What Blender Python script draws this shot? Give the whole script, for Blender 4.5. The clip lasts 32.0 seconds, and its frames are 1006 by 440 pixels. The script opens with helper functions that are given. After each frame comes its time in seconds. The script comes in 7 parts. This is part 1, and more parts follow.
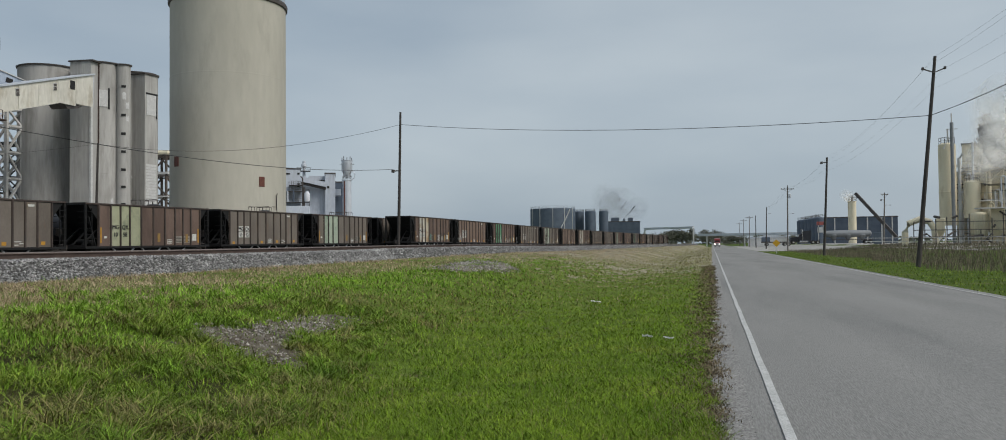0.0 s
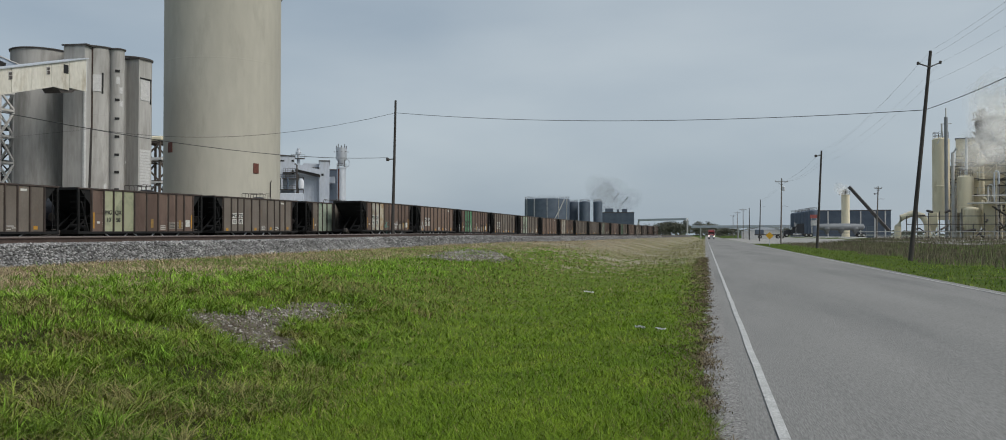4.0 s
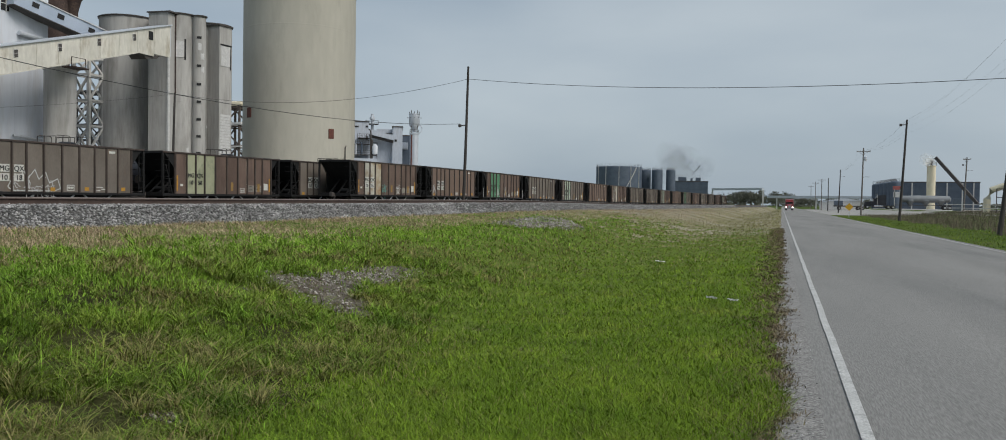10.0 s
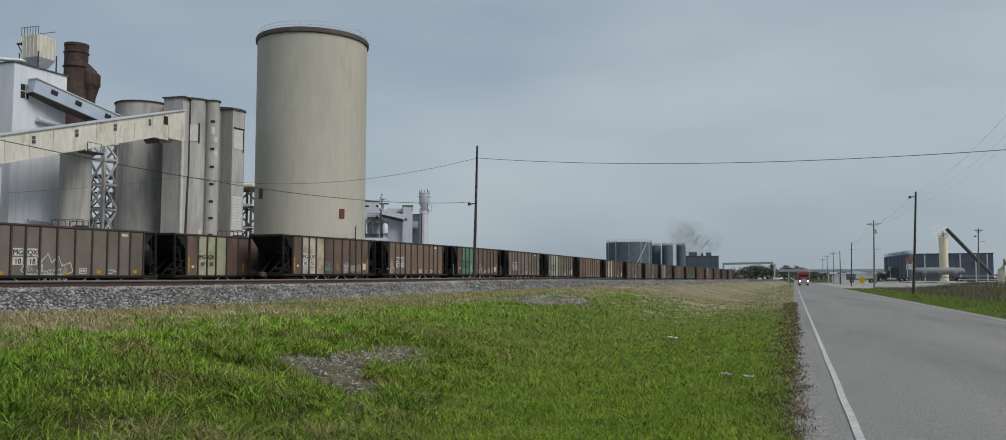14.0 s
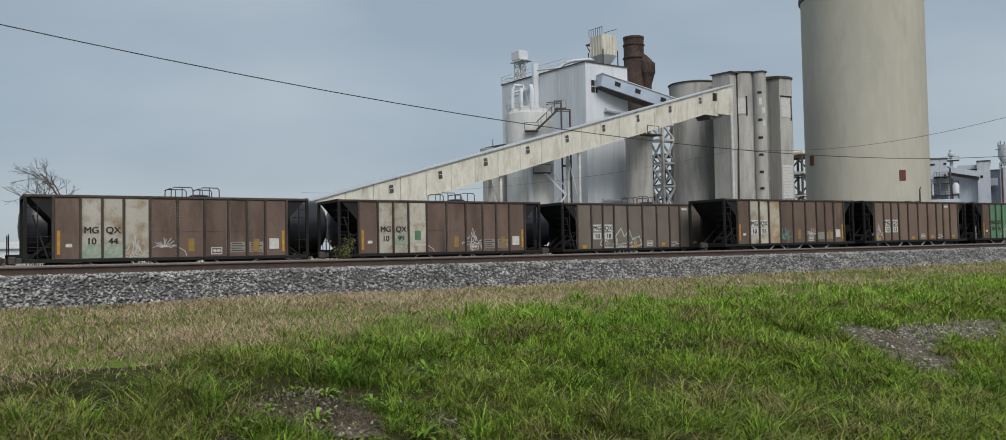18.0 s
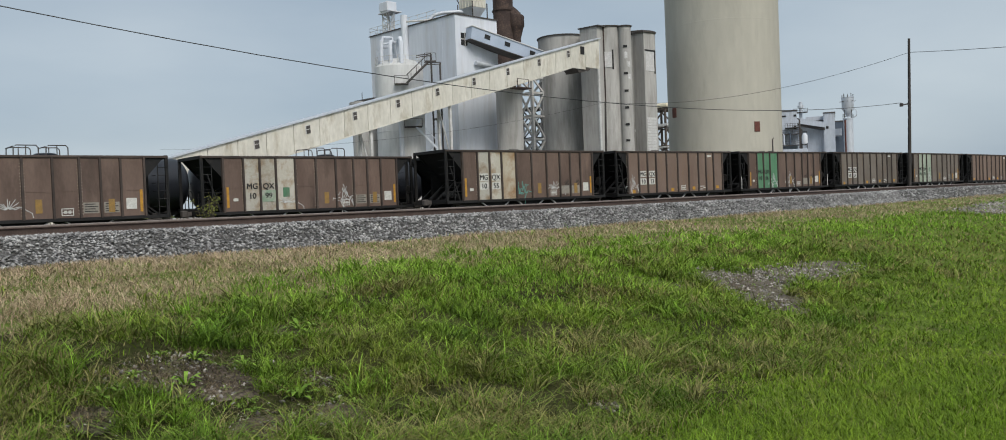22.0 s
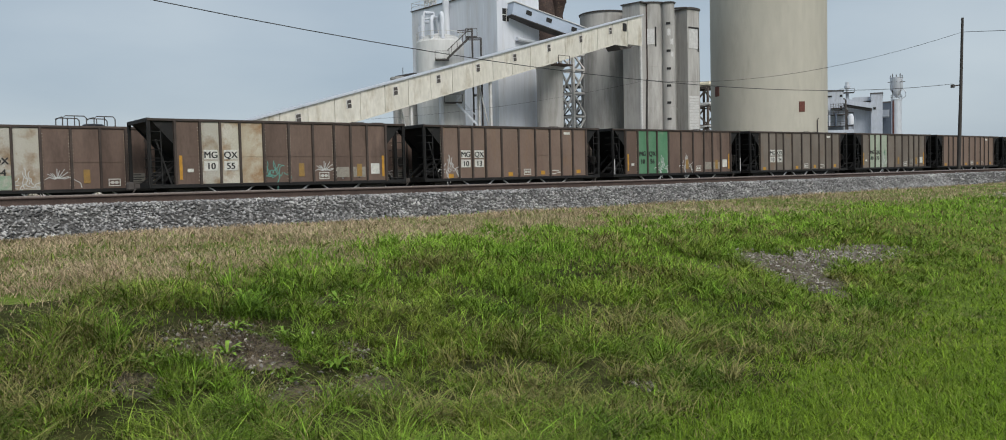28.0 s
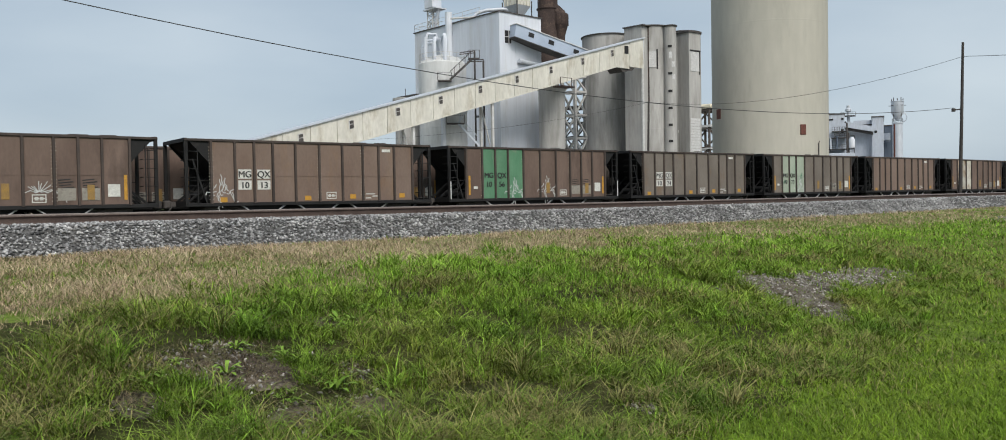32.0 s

━━━━━━━━

What is asked: Pictures are to be left out; repeat all the remaining data exactly.

Response to this task:
What Blender Python script draws this shot? Give the whole script, for Blender 4.5. The clip lasts 32.0 seconds, and its frames are 1006 by 440 pixels. The script opens with helper functions that are given. After each frame comes its time in seconds. The script comes in 7 parts. This is part 1, and more parts follow.
0.0 s
4.0 s
10.0 s
14.0 s
18.0 s
22.0 s
28.0 s
32.0 s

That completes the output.